Only a number is expected: how many lines in the data below contain the word "location".

Dataset excerpt
* * * * *
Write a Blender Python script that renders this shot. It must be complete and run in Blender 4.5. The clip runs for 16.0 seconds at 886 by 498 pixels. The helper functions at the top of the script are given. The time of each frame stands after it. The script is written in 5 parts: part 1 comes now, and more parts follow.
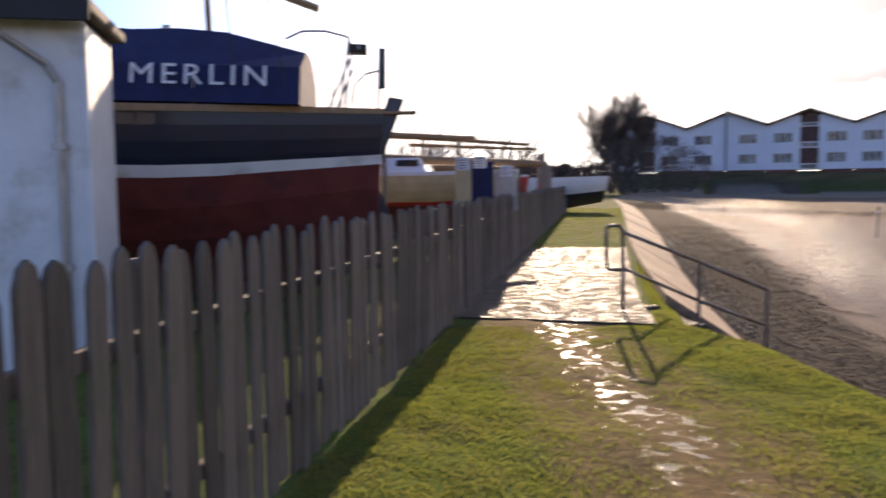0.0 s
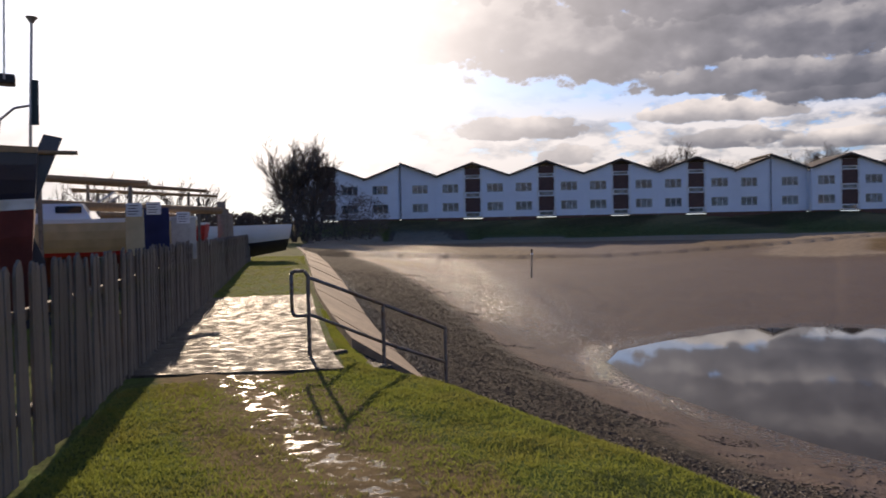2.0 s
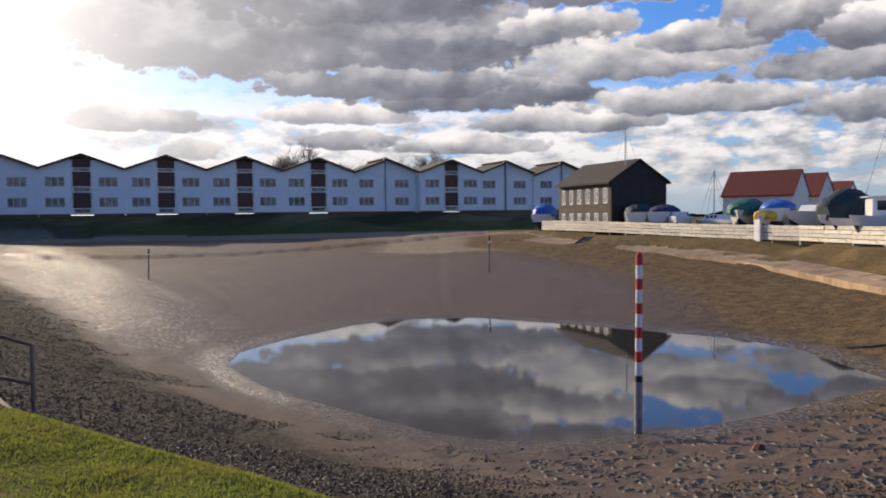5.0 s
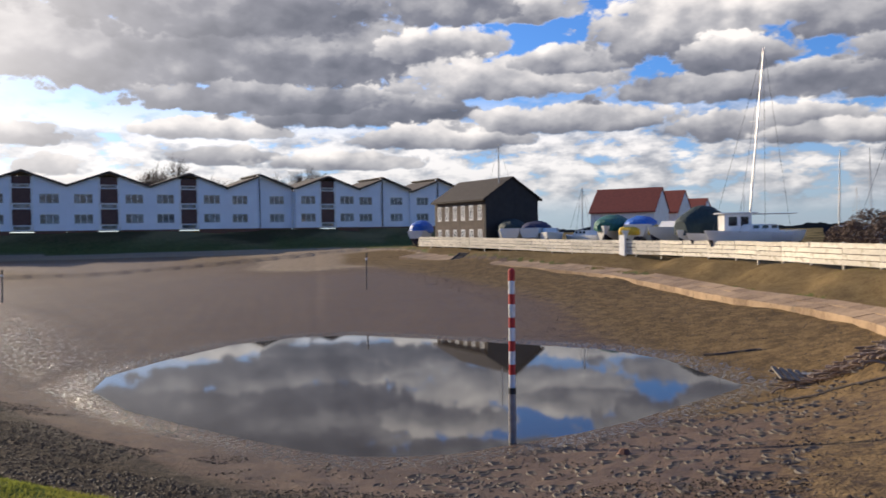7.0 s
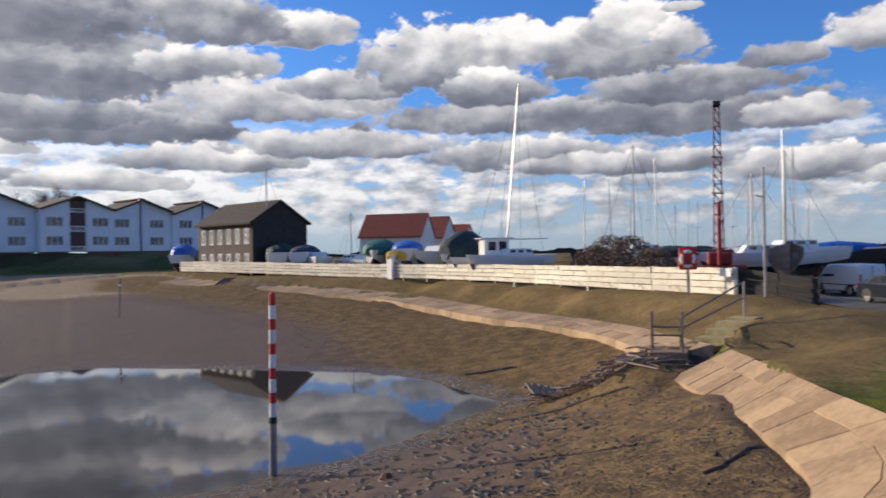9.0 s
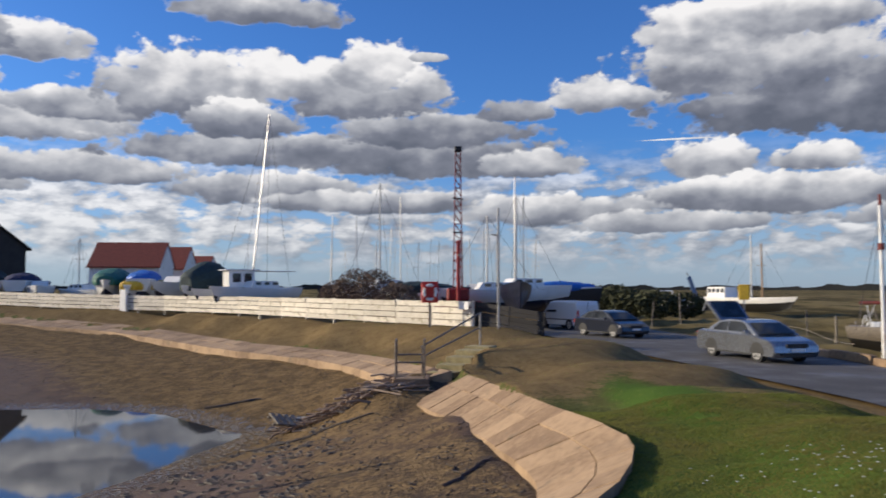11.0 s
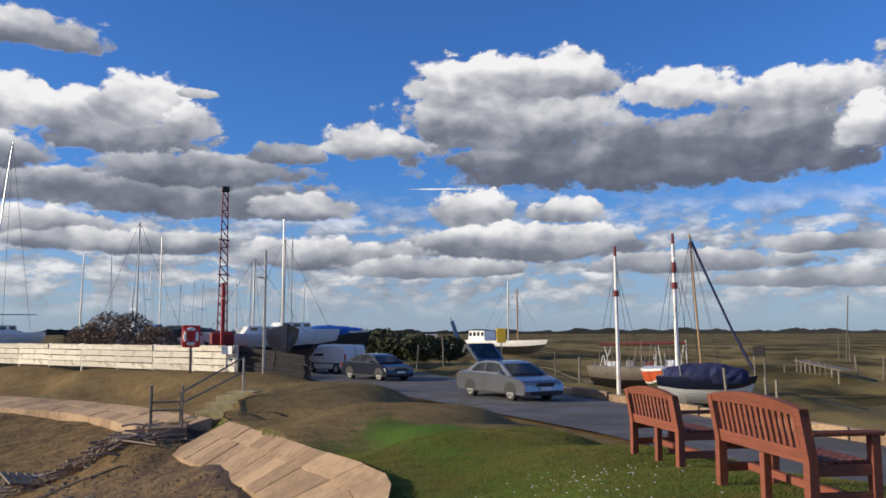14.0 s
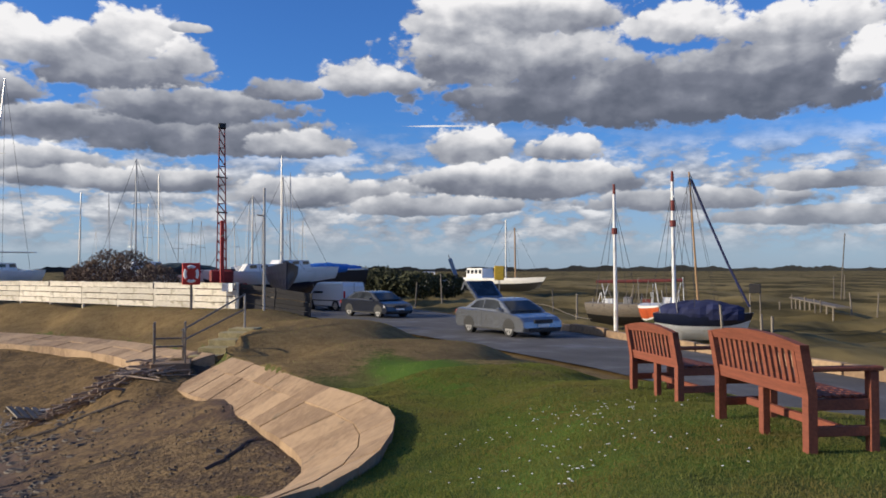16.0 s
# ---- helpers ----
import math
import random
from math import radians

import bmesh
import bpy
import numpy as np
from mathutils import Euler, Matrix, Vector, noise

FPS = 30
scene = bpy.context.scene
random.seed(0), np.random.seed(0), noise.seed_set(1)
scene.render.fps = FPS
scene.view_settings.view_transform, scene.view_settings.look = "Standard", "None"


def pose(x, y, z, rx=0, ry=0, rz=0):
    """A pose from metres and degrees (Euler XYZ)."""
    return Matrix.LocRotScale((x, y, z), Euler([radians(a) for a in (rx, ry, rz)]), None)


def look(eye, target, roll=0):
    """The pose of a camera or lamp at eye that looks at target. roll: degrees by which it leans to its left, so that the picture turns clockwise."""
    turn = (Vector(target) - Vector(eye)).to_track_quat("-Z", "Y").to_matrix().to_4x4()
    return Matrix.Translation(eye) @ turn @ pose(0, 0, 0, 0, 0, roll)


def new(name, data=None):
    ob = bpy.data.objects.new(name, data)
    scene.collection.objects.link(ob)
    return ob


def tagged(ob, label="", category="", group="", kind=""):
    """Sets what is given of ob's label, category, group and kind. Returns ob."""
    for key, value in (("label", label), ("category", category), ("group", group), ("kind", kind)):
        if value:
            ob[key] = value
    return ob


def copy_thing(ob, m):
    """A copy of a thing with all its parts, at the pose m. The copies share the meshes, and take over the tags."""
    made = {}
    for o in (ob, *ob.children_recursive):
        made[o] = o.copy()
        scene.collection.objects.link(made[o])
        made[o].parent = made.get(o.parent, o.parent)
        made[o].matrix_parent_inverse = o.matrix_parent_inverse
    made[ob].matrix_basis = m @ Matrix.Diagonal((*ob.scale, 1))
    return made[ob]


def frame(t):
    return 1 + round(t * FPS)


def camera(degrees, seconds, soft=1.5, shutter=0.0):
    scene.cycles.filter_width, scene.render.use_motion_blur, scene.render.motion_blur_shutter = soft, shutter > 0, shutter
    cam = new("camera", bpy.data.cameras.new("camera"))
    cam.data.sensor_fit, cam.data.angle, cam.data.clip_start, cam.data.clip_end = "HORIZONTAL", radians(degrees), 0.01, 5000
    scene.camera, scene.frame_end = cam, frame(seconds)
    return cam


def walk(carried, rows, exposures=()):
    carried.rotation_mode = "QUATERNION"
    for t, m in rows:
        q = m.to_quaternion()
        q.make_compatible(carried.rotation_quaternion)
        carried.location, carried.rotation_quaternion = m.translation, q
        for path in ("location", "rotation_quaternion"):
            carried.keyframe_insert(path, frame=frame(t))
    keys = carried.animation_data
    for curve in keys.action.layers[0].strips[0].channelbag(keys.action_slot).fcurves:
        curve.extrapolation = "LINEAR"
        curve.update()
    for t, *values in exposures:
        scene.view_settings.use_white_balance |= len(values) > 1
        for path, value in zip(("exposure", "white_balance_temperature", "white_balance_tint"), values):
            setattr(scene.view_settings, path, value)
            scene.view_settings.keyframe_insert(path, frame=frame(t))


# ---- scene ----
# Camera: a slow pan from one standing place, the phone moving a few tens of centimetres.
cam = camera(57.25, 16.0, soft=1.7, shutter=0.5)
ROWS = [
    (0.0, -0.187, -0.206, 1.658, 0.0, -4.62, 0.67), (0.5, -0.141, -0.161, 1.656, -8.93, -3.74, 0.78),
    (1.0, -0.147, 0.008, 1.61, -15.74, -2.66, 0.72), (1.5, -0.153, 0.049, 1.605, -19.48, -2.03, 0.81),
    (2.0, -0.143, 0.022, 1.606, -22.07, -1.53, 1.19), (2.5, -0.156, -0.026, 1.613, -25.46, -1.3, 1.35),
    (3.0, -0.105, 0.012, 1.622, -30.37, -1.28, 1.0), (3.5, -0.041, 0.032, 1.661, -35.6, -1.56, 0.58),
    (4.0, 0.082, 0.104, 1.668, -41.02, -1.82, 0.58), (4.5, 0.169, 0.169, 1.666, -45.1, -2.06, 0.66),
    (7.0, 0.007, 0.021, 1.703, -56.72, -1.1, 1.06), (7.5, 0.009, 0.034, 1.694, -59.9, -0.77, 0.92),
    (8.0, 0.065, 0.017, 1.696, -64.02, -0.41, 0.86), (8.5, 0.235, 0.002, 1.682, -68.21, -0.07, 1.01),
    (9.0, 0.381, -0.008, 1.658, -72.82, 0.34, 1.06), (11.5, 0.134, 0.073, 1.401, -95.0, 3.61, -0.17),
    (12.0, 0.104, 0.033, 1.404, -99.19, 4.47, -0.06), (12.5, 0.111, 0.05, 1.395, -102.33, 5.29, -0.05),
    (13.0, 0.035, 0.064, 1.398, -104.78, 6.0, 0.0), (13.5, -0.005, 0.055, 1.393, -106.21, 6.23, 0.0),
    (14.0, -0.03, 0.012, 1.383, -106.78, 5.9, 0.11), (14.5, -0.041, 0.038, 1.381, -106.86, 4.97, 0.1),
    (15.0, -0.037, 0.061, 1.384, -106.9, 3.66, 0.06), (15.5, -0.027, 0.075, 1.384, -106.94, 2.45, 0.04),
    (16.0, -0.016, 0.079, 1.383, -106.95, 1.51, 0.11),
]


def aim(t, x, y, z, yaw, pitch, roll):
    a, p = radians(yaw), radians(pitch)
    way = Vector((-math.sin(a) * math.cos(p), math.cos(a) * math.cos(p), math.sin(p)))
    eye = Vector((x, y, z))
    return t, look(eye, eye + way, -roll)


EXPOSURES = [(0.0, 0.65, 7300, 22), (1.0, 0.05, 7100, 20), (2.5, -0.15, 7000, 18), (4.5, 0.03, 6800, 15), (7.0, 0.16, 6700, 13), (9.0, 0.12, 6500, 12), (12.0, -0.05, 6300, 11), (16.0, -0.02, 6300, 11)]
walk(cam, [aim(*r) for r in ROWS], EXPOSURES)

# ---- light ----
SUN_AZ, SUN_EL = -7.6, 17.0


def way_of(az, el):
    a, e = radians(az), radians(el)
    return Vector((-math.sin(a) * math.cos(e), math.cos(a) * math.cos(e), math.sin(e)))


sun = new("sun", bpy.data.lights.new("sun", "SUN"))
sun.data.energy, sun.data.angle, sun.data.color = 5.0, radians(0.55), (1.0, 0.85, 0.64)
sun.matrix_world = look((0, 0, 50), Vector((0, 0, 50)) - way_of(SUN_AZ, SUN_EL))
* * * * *
The result
2